Monday, October 8, 2012

Neolithic discovery: why Orkney is the centre of ancient Britain

Long before the Egyptians began the pyramids, Neolithic man built a vast temple complex at the top of what is now Scotland. Robin McKie visits the astonishing Ness of Brodgar

Circle of life: the Ring of Brodgar – a stone circle, or henge – is a World Heritage Site.
Photograph: Adam Stanford
Drive west from Orkney's capital, Kirkwall, and then head north on the narrow B9055 and you will reach a single stone monolith that guards the entrance to a spit of land known as the Ness of Brodgar. The promontory separates the island's two largest bodies of freshwater, the Loch of Stenness and the Loch of Harray. At their furthest edges, the lochs' peaty brown water laps against fields and hills that form a natural amphitheatre; a landscape peppered with giant rings of stone, chambered cairns, ancient villages and other archaeological riches.
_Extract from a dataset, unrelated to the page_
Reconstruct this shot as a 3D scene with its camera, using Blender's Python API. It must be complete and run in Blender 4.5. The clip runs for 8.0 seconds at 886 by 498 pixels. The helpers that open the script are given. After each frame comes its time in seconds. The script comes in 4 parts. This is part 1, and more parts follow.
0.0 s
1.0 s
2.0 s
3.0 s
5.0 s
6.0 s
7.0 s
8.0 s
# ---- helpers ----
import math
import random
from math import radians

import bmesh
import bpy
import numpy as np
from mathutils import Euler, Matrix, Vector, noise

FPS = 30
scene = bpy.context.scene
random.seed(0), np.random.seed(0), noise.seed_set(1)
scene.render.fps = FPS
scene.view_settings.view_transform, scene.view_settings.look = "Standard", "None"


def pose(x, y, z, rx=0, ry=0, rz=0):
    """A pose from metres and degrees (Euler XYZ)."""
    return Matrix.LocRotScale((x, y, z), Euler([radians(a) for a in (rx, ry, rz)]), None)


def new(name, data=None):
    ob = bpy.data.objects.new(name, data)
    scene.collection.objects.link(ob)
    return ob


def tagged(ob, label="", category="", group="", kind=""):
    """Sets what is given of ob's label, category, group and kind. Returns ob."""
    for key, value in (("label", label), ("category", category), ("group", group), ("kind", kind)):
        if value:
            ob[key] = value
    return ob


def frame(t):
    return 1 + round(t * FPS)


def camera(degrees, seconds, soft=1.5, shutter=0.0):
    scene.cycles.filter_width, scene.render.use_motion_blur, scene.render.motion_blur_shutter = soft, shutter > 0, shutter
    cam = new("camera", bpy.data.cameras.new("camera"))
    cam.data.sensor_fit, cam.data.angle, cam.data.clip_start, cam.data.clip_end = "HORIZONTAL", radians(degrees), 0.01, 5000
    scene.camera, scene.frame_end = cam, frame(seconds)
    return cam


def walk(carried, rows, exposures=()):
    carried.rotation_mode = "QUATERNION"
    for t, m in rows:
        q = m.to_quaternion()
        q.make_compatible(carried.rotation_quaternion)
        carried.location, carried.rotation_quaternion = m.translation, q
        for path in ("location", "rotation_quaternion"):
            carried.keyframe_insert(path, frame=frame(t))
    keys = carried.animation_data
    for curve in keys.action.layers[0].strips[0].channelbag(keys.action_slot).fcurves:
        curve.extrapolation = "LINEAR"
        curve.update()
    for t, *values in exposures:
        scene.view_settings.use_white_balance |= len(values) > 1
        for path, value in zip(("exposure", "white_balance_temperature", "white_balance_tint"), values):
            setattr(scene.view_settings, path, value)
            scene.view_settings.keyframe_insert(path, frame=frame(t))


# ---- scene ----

This is the heartland of the Neolithic North, a bleak, mysterious place that has made Orkney a magnet for archaeologists, historians and other researchers. For decades they have tramped the island measuring and ex- cavating its great Stone Age sites. The land was surveyed, mapped and known until a recent chance discovery revealed that for all their attention, scientists had completely overlooked a Neolithic treasure that utterly eclipses all others on Orkney – and in the rest of Europe.